--- Task input ---
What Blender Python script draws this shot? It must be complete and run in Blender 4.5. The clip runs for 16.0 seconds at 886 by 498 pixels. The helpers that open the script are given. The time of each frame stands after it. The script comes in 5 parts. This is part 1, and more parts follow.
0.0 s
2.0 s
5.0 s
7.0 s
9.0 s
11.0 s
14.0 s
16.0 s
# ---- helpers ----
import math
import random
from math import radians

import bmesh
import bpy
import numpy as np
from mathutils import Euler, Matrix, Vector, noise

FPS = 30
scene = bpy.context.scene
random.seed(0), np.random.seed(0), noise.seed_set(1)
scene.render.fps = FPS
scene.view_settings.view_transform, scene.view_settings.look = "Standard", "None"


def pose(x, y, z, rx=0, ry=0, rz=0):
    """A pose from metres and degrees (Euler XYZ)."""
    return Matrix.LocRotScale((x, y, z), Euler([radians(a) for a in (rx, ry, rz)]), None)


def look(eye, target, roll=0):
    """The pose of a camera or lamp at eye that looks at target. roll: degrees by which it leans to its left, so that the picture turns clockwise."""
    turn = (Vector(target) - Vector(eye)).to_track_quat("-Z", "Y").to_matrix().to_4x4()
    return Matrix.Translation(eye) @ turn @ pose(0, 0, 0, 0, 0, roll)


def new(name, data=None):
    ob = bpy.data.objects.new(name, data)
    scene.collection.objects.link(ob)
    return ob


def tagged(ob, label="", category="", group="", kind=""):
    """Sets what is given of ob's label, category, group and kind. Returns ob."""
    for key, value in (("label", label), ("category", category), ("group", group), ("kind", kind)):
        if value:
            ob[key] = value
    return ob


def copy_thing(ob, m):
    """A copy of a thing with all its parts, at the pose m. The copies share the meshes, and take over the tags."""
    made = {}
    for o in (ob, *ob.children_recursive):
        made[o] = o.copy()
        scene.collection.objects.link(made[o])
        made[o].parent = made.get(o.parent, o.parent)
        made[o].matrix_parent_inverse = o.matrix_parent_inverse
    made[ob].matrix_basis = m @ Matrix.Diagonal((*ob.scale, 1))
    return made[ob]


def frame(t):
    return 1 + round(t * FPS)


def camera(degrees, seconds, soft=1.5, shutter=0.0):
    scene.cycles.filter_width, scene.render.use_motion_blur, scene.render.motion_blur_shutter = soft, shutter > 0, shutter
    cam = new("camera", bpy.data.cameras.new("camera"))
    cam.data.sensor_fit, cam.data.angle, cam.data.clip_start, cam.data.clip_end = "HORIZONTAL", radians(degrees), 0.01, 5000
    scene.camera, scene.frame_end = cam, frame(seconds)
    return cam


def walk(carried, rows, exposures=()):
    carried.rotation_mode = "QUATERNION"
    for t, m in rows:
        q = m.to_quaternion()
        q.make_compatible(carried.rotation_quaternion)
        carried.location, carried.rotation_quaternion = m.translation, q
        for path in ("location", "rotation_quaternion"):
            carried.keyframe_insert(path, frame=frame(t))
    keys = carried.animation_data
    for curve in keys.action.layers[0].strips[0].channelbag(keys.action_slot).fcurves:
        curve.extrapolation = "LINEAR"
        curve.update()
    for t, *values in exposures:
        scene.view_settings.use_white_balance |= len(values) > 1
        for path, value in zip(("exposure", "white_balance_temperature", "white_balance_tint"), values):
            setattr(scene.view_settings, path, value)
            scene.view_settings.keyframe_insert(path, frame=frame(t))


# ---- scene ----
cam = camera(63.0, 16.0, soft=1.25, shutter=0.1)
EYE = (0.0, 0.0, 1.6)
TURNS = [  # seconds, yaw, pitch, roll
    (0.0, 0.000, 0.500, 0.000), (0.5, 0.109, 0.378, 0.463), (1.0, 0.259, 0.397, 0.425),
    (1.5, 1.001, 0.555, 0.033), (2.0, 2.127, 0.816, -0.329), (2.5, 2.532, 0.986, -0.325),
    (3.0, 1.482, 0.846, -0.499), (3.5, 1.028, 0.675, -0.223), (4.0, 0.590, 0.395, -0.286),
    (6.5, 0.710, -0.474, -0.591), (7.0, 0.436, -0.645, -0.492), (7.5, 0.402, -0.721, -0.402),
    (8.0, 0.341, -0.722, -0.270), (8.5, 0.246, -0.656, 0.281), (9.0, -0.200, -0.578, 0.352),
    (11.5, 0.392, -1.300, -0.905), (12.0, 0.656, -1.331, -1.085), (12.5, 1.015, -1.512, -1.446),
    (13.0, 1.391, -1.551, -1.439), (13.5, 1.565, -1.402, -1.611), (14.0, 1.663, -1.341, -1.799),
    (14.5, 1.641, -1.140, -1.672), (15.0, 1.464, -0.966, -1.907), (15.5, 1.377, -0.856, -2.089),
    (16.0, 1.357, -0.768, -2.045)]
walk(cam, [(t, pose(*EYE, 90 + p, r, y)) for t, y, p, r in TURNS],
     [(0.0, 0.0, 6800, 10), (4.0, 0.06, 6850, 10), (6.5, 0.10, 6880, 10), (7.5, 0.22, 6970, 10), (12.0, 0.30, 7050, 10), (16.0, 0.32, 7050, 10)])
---
--- Task input ---
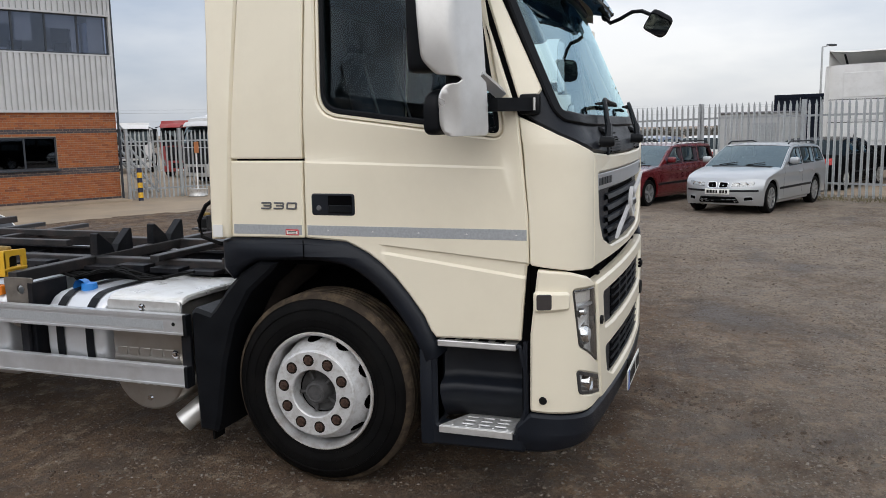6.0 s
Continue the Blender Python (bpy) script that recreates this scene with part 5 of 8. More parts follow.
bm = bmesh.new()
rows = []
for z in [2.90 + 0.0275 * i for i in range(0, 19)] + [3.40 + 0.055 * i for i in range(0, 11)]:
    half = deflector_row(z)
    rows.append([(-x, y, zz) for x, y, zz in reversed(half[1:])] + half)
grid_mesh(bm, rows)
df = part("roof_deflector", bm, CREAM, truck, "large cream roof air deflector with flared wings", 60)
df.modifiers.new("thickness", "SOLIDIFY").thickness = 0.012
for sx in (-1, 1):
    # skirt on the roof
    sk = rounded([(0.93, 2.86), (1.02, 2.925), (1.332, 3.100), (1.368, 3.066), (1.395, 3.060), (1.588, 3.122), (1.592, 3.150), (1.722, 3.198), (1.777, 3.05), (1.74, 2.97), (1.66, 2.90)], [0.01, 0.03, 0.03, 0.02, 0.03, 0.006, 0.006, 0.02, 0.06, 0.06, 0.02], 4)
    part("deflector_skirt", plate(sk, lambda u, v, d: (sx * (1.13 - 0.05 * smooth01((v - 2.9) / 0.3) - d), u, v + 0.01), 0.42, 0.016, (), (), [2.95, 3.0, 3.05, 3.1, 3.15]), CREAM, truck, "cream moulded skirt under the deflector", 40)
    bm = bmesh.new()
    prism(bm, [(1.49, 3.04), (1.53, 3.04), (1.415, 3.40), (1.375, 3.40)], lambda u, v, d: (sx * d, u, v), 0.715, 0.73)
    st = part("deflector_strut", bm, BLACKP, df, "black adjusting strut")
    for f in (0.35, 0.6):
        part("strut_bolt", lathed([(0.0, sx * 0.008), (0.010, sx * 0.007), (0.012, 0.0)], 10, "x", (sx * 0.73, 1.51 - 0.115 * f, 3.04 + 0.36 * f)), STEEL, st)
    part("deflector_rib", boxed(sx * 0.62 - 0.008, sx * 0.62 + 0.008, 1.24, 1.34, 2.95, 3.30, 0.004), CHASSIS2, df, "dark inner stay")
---
#### Goal of the exercise:
From the listing above, return each line with the word "parts".

#### Task result:
What Blender Python script draws this shot? It must be complete and run in Blender 4.5. The clip runs for 16.0 seconds at 886 by 498 pixels. The helpers that open the script are given. The time of each frame stands after it. The script comes in 5 parts. This is part 1, and more parts follow.
    """A copy of a thing with all its parts, at the pose m. The copies share the meshes, and take over the tags."""
Continue the Blender Python (bpy) script that recreates this scene with part 5 of 8. More parts follow.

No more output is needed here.